When a program starts and waits to be executed, a job is created and is inserted to the job queue for processing. Each job would contain the following information:

• its job type which is either system or user;
• an estimated execution time that is a positive floating point number;
• a user id (in the format of a Linux username) that indicates who started this job; (note: system jobs are usually started by root, but not necessarily so)
• a command name (a string starts with a letter, consists only letters and digits) used to start this job; and
• a resource list (a one line string of printable characters) that describes the resources this job requires (an empty string means that this list is empty).

When the computer is ready to process the next job in the job queue, it always processes system jobs ahead of any user jobs. Among the same typed jobs, the shortest job will be processed first. (Hint: a job's type and its estimated execution time determines the job's priority.)

Your program should interactively accept and handle the following commands:

• submit: to submit a new job request. Your program should ask for the job's time, its estimated execution time, its user id, its command name and a line to describe the resources the job requires. Then your program should insert the job into the job queue.
  Your program can give your job queue a pre-defined capacity. If the job queue is full when a new job request is submitted, the new submission should be denied its service with an explanation.
• execute: to remove the job with the highest priority from the job queue to be executed. To simulate the execution of a job, your program simply displays the job's information. If the job queue is empty when this command is entered, your program should show an appropriate message.
• lottery: to randomly remove a lucky job from the job queue to be executed. This command is designed to give the long and/or user jobs a chance to be executed earlier than its priority warrents.
• quit: to terminate your program. Before the termination, your program should empty the job queue by removing them one by one as a simulation of forcibly killing all uncompleted jobs.

This is an interactive program and it should shutdown only when the command quit is entered.

Your program can safely assume that the user will enter numbers for the estimated execution time. However, the appropriate error checking needs to be done to make sure the numbers fall in the right range.

If the job type entered for a job is neither "system" nor "user", or any other invalid data is entered for the job's information (such as a negative number entered for the estimated execution time), then this job request is discarded with a proper explanation message.

You must design and implement your own Priority Queue ADT for this assignment. And the expected performance of the operations insert and removeMin must be O(logN) where N indicates the number of jobs in your job queue.

Design and Documentation

Your source code file should have the proper documentation, such as the header comment for each file, description of the functionality for each function/method unless the name of the function/method is self-explanatory, and some proper in-line comment to improve the readability of the implementation.

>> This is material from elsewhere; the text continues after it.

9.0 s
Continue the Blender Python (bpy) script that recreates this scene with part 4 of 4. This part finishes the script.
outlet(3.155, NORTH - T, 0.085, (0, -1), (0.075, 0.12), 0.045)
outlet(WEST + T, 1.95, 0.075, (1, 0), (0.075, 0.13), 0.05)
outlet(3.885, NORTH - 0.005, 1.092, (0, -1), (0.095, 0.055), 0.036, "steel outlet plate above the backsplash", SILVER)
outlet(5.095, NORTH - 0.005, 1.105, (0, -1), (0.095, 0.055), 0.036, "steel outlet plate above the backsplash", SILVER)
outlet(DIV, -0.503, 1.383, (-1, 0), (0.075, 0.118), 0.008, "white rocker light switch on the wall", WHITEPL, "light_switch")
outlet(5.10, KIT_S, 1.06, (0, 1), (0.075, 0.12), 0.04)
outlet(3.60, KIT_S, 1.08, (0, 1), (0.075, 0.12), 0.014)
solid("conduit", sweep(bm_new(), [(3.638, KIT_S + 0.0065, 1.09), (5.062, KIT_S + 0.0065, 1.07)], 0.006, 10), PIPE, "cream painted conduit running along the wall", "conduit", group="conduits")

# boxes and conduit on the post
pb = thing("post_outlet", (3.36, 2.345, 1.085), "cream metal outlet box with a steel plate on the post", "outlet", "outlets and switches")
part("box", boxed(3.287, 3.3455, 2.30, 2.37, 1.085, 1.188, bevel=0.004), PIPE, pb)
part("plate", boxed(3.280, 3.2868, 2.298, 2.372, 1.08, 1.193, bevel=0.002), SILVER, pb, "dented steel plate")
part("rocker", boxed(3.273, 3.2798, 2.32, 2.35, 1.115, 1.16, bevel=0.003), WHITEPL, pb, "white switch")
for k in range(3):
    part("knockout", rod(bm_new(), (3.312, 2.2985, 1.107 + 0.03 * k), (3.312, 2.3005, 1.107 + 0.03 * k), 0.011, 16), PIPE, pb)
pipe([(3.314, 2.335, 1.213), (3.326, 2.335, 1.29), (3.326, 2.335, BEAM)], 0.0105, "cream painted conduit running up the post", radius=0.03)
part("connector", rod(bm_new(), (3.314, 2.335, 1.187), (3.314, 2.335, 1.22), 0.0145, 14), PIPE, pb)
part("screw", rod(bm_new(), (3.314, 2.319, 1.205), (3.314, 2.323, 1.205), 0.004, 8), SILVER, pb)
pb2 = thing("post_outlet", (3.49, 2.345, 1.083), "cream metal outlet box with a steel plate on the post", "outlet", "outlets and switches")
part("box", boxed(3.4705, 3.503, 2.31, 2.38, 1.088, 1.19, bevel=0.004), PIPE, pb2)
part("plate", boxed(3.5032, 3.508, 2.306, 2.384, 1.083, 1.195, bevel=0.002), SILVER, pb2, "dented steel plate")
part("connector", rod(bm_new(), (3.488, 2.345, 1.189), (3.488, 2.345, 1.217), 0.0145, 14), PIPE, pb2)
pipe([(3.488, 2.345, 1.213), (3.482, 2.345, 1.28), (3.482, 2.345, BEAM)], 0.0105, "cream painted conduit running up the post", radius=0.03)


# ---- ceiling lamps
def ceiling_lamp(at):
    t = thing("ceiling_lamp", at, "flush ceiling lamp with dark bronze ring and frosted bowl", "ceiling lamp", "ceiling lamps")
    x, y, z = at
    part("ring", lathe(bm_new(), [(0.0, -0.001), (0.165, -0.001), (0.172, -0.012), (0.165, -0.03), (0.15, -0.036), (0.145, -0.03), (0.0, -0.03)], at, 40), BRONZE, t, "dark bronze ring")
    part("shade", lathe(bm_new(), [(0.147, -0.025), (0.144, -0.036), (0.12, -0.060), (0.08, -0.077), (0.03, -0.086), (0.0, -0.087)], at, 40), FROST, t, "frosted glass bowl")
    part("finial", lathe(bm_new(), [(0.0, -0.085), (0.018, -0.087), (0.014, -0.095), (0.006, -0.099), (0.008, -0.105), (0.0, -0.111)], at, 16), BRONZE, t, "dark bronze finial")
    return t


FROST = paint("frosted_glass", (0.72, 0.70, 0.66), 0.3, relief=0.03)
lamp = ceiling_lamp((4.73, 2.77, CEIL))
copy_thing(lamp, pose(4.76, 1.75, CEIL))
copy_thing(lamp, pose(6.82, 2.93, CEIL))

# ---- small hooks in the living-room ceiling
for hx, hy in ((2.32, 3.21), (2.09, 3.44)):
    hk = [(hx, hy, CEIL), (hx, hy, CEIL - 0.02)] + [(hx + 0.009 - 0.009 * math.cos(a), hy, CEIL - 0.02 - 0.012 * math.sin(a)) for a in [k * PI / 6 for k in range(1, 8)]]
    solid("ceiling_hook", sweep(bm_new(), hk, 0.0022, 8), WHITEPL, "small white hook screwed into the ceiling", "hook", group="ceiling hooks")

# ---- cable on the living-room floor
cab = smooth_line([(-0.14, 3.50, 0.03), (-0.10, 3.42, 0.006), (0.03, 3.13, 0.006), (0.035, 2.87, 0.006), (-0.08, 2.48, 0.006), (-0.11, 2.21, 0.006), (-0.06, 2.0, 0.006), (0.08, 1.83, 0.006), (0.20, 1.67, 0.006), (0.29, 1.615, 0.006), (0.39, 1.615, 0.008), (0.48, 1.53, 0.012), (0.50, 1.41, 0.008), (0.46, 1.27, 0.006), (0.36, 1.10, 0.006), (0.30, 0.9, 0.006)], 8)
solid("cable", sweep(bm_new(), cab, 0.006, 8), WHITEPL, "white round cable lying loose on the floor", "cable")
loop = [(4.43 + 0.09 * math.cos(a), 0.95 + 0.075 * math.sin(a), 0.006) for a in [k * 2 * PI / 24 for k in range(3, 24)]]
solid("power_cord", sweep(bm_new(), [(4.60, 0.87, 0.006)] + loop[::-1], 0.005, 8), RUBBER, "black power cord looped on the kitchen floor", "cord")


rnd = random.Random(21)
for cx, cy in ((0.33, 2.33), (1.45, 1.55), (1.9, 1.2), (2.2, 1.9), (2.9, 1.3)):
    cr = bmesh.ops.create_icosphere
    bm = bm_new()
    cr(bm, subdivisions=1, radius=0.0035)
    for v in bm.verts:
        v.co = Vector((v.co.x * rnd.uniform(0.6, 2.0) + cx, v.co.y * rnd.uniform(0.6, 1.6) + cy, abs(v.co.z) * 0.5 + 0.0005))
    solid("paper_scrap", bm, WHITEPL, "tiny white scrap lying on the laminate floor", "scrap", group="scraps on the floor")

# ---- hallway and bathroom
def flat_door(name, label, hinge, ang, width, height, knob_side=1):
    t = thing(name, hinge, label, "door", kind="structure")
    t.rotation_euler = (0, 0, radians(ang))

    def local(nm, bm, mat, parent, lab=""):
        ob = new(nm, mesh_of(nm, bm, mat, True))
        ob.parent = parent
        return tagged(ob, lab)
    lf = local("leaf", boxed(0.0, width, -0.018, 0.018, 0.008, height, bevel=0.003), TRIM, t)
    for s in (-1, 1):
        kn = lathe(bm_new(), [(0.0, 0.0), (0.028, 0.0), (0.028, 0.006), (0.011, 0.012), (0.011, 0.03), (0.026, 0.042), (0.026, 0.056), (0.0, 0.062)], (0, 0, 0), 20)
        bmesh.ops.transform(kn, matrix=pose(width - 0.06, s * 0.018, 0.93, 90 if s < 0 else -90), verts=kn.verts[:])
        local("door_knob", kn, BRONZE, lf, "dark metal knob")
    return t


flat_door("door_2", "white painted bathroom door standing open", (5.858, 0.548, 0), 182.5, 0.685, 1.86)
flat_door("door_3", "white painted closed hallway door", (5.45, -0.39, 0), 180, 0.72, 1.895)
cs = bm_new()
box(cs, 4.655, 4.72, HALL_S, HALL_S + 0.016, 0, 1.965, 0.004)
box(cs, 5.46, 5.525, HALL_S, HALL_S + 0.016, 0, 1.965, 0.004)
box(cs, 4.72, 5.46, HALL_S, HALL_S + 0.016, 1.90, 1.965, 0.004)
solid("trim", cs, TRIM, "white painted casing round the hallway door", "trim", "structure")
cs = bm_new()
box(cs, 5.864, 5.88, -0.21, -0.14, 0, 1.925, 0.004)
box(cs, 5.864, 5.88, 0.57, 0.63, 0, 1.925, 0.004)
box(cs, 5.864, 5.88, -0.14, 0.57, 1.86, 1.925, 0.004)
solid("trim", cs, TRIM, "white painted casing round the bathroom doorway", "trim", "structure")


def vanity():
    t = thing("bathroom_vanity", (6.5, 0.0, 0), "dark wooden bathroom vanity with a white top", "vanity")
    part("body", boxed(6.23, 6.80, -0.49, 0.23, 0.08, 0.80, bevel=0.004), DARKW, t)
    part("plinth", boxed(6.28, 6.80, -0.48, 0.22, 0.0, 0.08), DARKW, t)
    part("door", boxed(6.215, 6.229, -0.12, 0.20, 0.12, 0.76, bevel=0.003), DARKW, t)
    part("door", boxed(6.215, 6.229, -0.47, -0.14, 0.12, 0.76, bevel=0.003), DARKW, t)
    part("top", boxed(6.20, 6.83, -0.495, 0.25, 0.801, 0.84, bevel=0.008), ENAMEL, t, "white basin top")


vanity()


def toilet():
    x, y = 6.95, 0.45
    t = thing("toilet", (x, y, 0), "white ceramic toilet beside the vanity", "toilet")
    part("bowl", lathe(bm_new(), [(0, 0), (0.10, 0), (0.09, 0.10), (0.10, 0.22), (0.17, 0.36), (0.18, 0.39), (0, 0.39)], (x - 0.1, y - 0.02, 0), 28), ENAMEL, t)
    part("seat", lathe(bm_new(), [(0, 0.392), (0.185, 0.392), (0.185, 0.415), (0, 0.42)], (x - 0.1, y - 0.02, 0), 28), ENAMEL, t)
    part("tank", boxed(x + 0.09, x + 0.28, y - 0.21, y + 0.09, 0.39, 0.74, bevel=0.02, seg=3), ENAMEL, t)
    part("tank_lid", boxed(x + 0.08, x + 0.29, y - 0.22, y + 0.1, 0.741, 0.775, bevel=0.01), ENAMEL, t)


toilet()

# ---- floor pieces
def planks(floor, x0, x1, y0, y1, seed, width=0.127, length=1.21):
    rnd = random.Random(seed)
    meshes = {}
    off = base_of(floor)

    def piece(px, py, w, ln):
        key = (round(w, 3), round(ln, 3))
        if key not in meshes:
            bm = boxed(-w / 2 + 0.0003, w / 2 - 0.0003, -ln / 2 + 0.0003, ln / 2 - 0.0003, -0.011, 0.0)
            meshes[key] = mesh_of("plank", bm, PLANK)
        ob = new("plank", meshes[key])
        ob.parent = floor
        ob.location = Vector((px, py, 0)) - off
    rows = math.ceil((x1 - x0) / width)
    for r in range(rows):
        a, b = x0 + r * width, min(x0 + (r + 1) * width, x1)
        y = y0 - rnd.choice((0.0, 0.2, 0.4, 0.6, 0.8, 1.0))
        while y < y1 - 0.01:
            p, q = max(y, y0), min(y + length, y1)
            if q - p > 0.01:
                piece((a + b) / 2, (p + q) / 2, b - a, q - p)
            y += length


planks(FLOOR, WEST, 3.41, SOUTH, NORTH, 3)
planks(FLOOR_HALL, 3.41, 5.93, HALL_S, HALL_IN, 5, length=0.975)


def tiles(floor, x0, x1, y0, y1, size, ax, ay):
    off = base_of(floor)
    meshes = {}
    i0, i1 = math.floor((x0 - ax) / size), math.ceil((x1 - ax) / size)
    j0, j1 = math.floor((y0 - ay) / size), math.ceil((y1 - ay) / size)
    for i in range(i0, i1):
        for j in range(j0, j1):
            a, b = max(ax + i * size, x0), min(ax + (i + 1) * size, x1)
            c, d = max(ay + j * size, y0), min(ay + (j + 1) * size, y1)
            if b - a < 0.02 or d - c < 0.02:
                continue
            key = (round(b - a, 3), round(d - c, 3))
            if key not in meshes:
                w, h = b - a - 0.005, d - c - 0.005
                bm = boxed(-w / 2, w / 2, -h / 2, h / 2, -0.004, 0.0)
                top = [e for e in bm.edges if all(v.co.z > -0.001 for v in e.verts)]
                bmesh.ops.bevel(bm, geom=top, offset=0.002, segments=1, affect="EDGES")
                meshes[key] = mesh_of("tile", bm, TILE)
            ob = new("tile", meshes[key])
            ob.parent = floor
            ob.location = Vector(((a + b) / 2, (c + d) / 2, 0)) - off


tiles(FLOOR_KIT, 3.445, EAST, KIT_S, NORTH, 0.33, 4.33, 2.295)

You need to include a README file with your solution. In your README file (Note: do not give it any extension name), there should be following sections:

• Specification: briefly describe the requirements of this application.
• Design: briefly describe the modules in your application design and why you choose your current design.
• Implementation: briefly describe the concrete data structures used in each module. List the advantage and disadvantage of using these data structures. Explain whether there are alternative ways to implement this module.
• Analysis: for each of the command submit, execute and lottery, give a rough analysis about the time efficiency of your implementation.
• Accomplishment: state clearly which parts of the assignment you have completed.
• Testing: list the test cases you have covered to test your program. For each test case, describe the data you used and the result shown by your program. Alternatively, if you used script to capture the sample run of your program, then you only need to describe your test cases and refer to your typescript file for the test run result.
• Know Bugs.
• Note: anything you would like to draw to the attention of the marker.

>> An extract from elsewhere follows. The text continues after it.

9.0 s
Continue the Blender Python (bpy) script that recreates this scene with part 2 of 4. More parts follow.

Create a Makefile to automate the building of your program. Upon typing make, an executable file named pex1 should be generated.

If your program has compile time errors, you lose all the execution correctness marks (which is about 70 percent of the total marks) for this assignment.

Submission

To submit your solution, change working directory to where your solution is located and run the following command:

~liuh/bin/submit 260 Pex1 .

The submit script currently accept Makefile, README, typescript, *.cpp, *.h, src/*.cpp and include/*.h files.

If this command is successfully executed, it should show you a list of the files just got submitted to the instructor's directory. If you submit your assignment more than once, all but the last one will be discarded. Take advantage of this feature, submit early and submit often. Your assignment must be submitted before the due date and time.

You can check what you have submitted for this assignment by running the following command:

~liuh/bin/checksubmit 260 Pex1